В этом смысле достоин подражания Сэм Скромби: он никогда и ни перед чем не отступает и всегда готов постоять за своего хозяина, чтобы быть при нем везде и всюду и помочь выполнить поручение, всю важность и много–трудность которого и не может постичь до конца. Сэм борется с отчаянием неизменно, и сила воли не изменяет ему никогда.

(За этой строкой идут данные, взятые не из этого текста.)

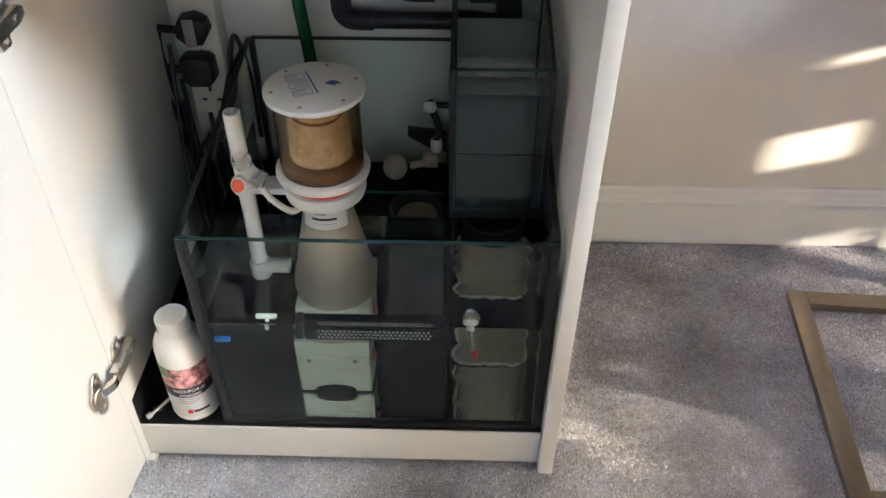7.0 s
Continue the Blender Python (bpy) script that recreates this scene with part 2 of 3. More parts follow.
def prism(poly, lo, hi, axis="y", bev=0.0, seg=3):
    """Extrude a closed outline between lo and hi along an axis."""
    bm = bmesh.new()
    put = {"y": lambda a, b, c: (a, c, b), "x": lambda a, b, c: (c, a, b), "z": lambda a, b, c: (a, b, c)}[axis]
    ends = [[bm.verts.new(put(a, b, c)) for a, b in poly] for c in (lo, hi)]
    n = len(poly)
    rim = []
    for i in range(n):
        bm.faces.new((ends[0][i], ends[0][(i + 1) % n], ends[1][(i + 1) % n], ends[1][i]))
    caps = [bm.faces.new(ends[0][::-1]), bm.faces.new(ends[1])]
    if bev:
        rim = [e for c in caps for e in c.edges]
        bmesh.ops.bevel(bm, geom=rim, offset=bev, segments=seg, profile=0.55, affect="EDGES")
    return bm


def turned(bm, m):
    bmesh.ops.transform(bm, matrix=m, verts=bm.verts)
    return bm


def text(body, size, mat, parent, m, name="lettering"):
    cu = bpy.data.curves.new(name, "FONT")
    cu.body, cu.size, cu.extrude, cu.align_x = body, size, 0.0002, "CENTER"
    tmp = bpy.data.objects.new(name, cu)
    scene.collection.objects.link(tmp)
    me = bpy.data.meshes.new_from_object(tmp.evaluated_get(bpy.context.evaluated_depsgraph_get()))
    bpy.data.objects.remove(tmp)
    me.transform(m)
    me.materials.clear()
    me.materials.append(mat)
    ob = new(name, me)
    ob.parent = parent
    return ob


# ---------- the room ----------
WY = 0.53
X0, X1, Y0, H = -2.4, 3.2, -4.0, 2.4


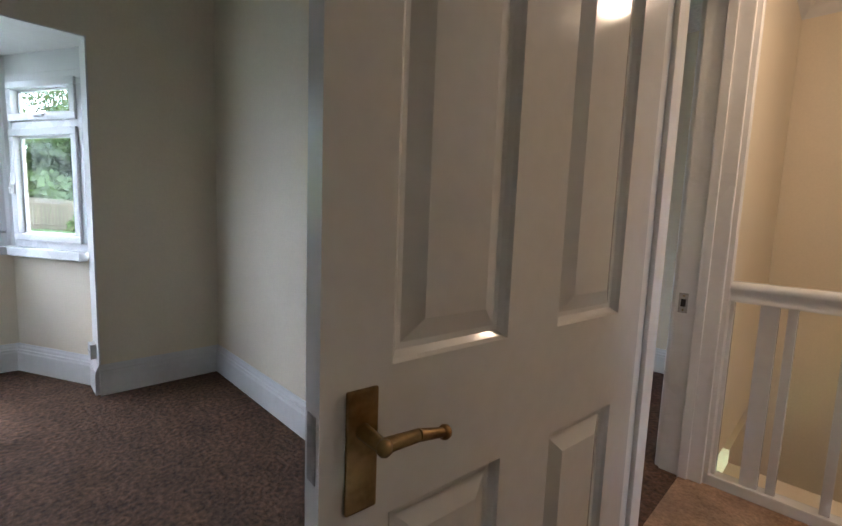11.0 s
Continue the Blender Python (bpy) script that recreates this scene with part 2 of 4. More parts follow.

В роли еще одного предателя во «Властелине Колец» выступает Горлум. Сэм с Фродо отлавливают и приручают этого «дикаря», хотя в в тайне тот так и остается двуличным. Горлум то и дело пытается сбежать или откинуть какое–нибудь коленце; но при всем том, однако, это существо, в чьей душе, глубоко–глубоко, затаились остатки добродетели, порой старается помочь или угодить своему «доброму хозяину»: например, подобно Коту в сапогах, он ловит и приноситему пару кроликов. Горлум находится в каком–нибудь шаге от искупления своей давней страшной вины — убийства сородича Деагорла, — которая тяжким бременем лежит на нем и его судьбе, ибо он одержим страстью заполучить обратно Кольцо, которое у него отобрали. Раздираемый противоречиями, он, в конце концов, уступает самым низменным своим чувствам — и заводит Фродо прямиком в логово к чудовищу Шелоб Между тем, как в свое время подметил Гэндальф, этому жалкому мерзавцу суждено сыграть положительную роль в истории с Кольцом, и жадность его и низменная страть к Кольцу Черного Всевластья сослужит Фродо добрую службу, когда он, зачарованный его золотым блеском, вдруг окажется не в силах бросить это орудие зла в пылающее горнило Ородруина. И тут Горлум вмешивается в самый ход высшей судьбы, которая уже раз выпала ему, когда он нашел Кольцо, потерянное Исилдуром. И в этом смысле Горлум служит уже не своим интересам, а всеобщим, как и предвещал Гэндальф.